Below is some material; set it all down exactly, apart from the pictures.

____ Information supplied

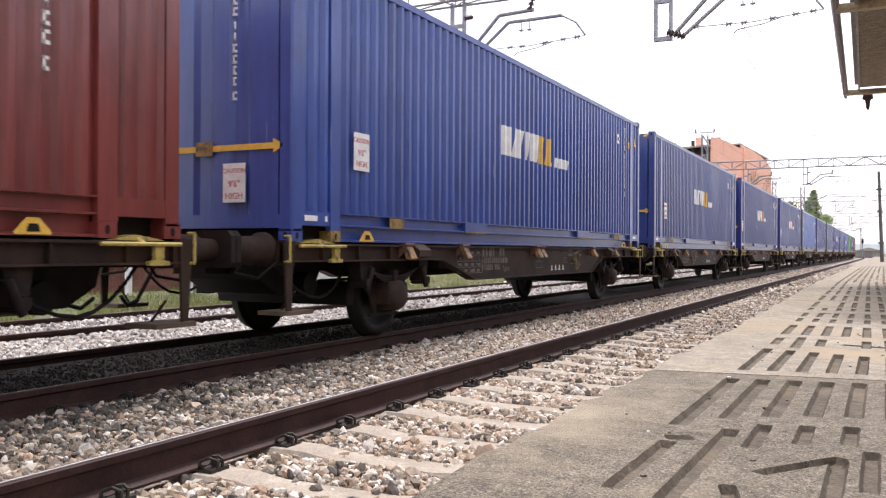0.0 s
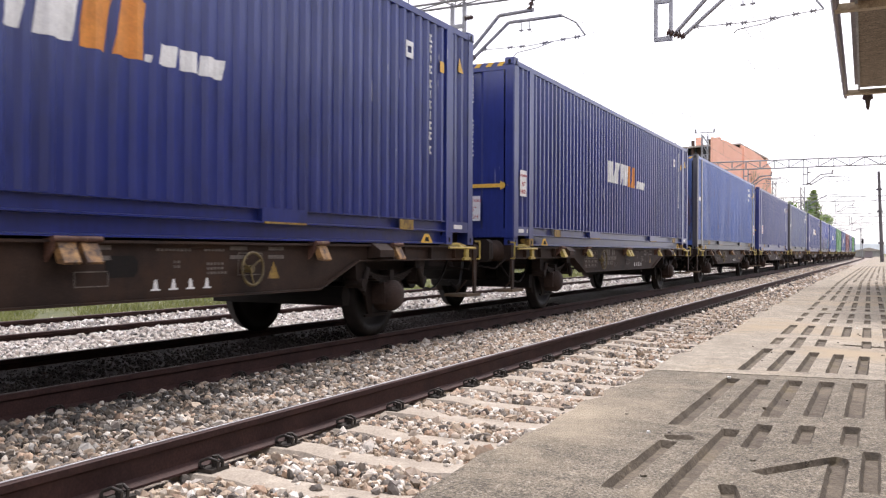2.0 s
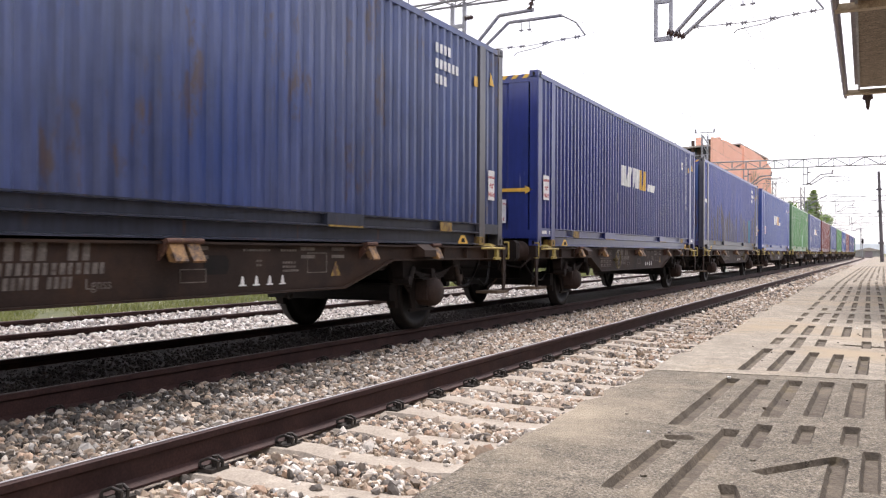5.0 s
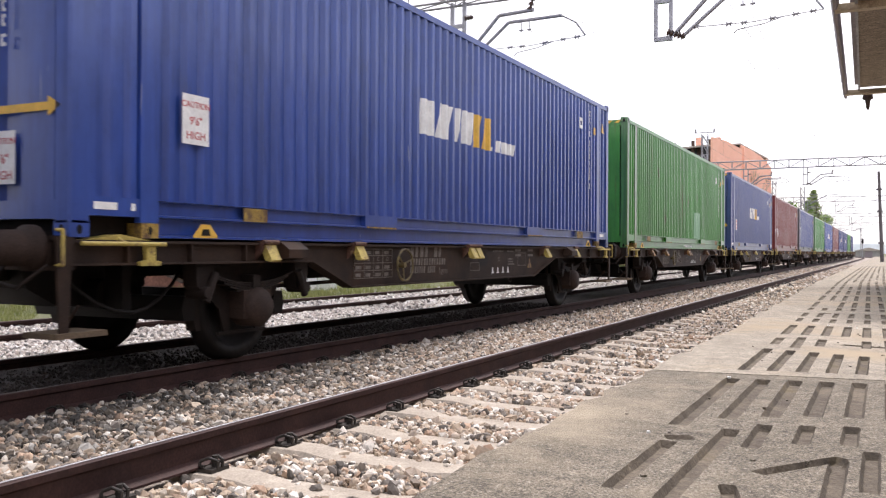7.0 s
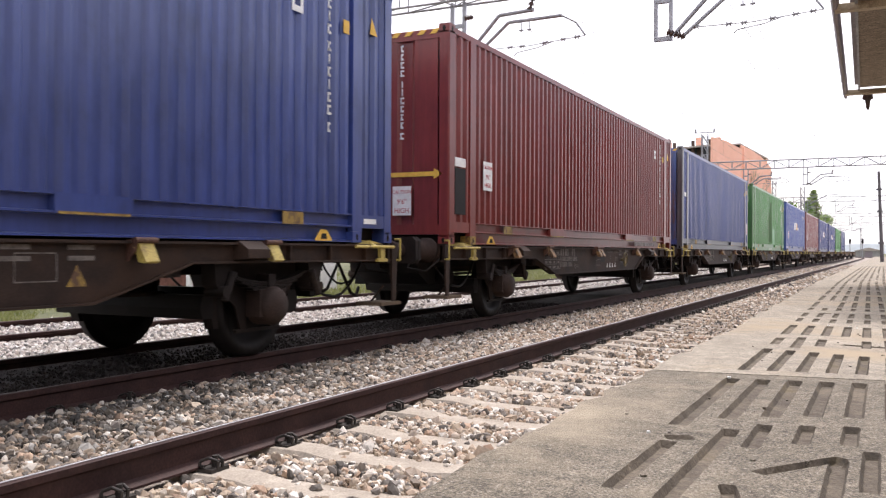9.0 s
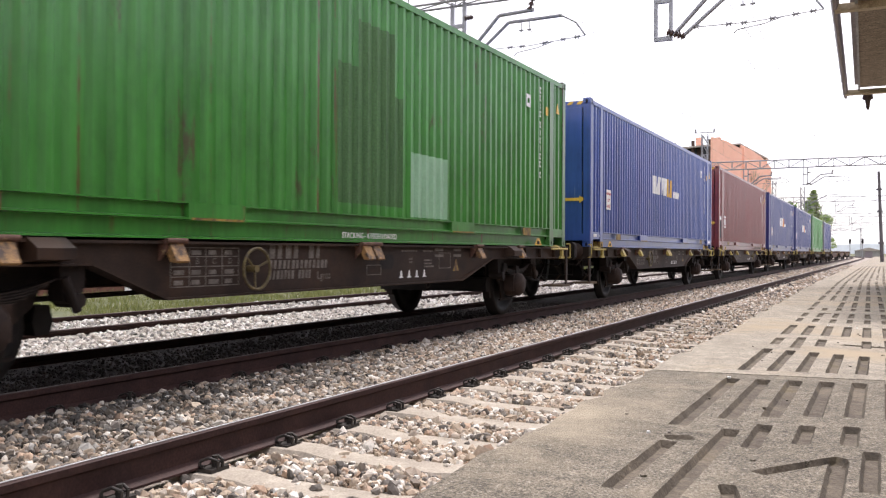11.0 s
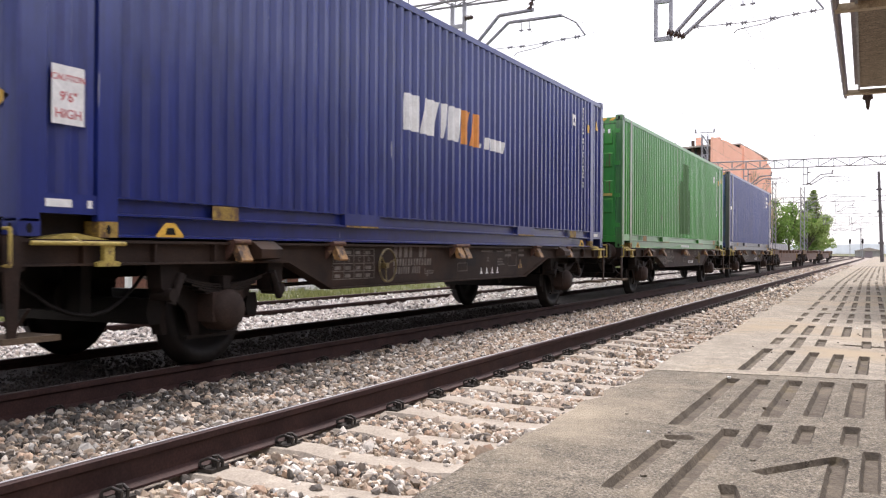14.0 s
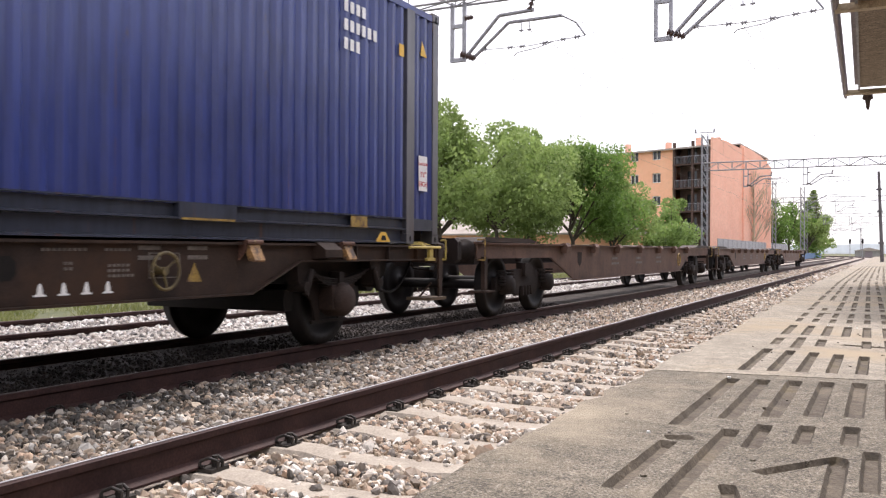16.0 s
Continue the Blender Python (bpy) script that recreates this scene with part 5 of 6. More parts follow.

________

* Written answer
0.0 s
2.0 s
5.0 s
7.0 s
9.0 s
11.0 s
14.0 s
16.0 s
Continue the Blender Python (bpy) script that recreates this scene with part 5 of 6. More parts follow.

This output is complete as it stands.